SUPPLIED INFORMATION:
>> start

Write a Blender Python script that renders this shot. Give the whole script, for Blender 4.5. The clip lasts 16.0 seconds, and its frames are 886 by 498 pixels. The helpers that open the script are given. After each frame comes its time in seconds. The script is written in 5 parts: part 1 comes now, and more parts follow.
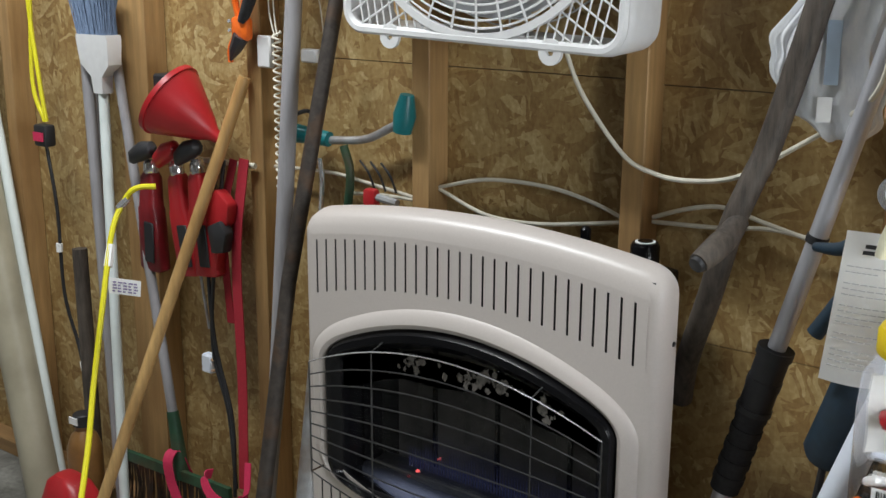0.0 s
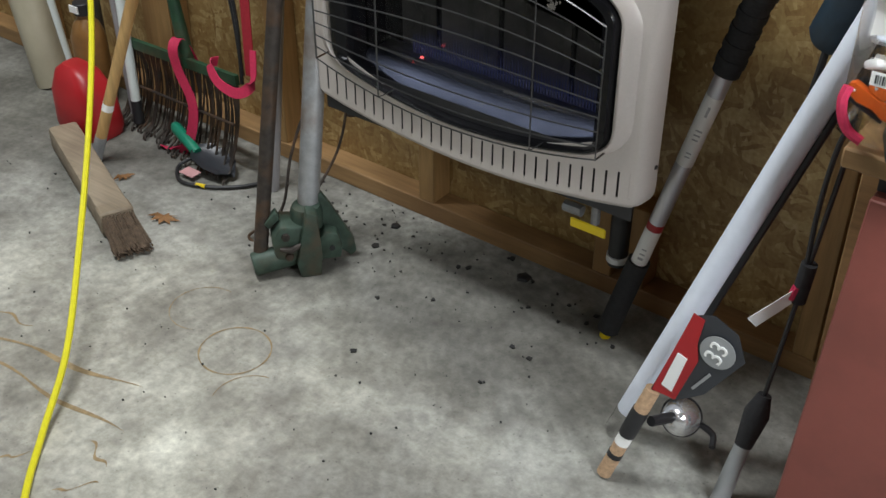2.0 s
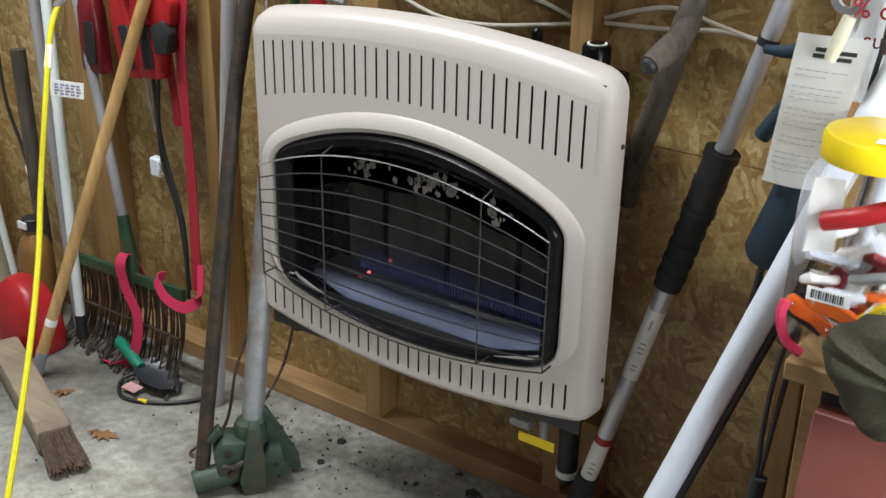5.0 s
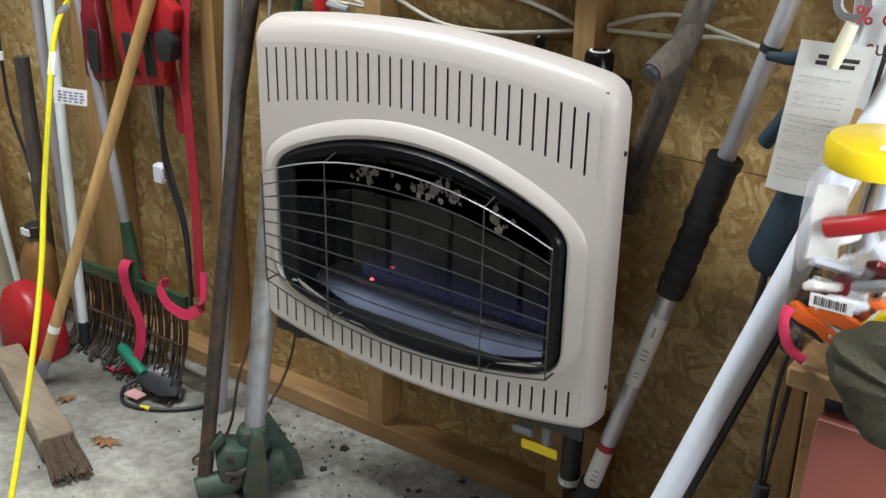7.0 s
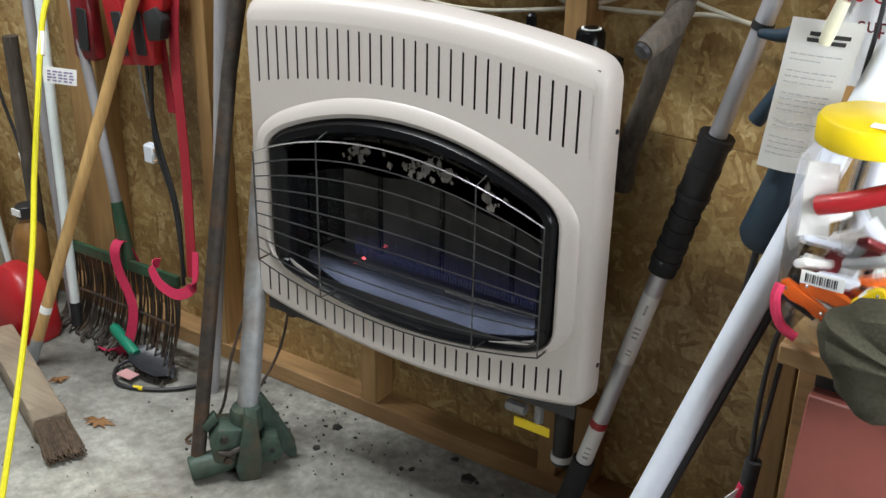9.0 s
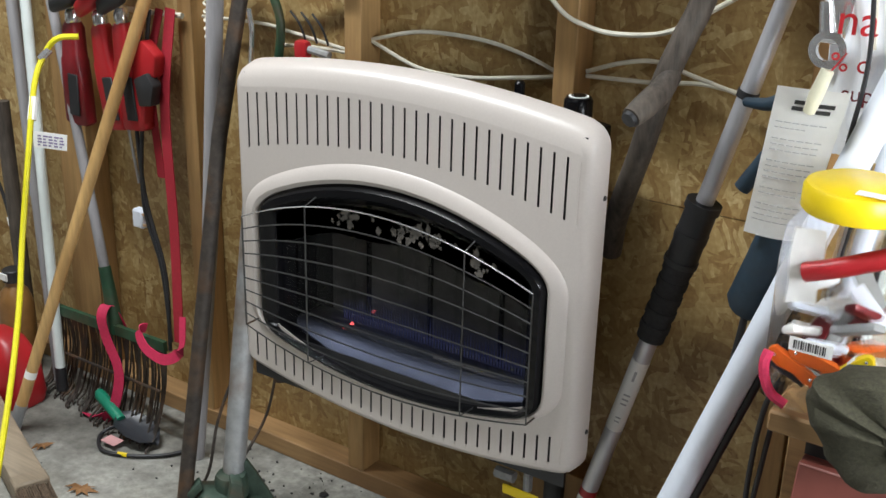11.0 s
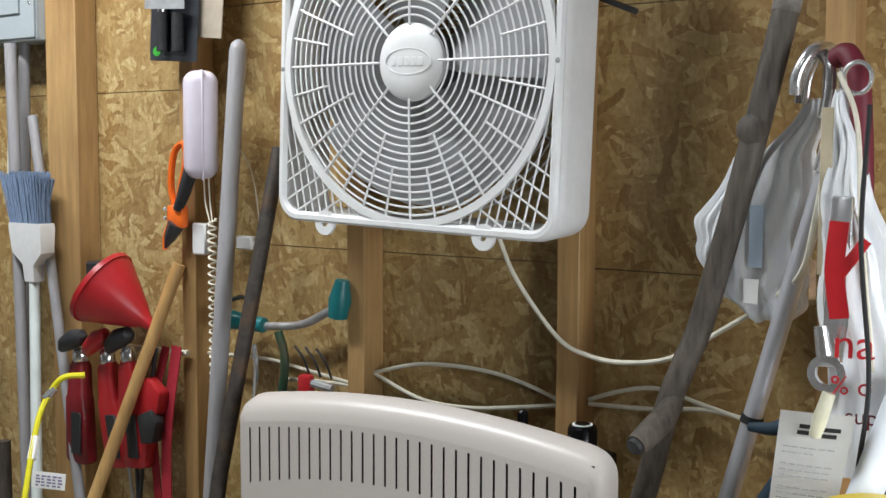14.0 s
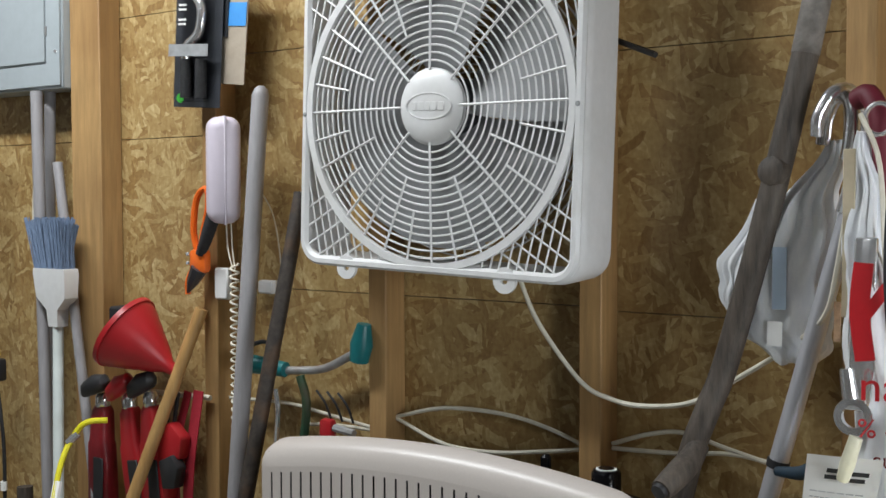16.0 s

>> end

Go through the material above and print all of it exactly, except the pictures.

Write a Blender Python script that renders this shot. Give the whole script, for Blender 4.5. The clip lasts 16.0 seconds, and its frames are 886 by 498 pixels. The helpers that open the script are given. After each frame comes its time in seconds. The script is written in 5 parts: part 1 comes now, and more parts follow.
0.0 s
2.0 s
5.0 s
7.0 s
9.0 s
11.0 s
14.0 s
16.0 s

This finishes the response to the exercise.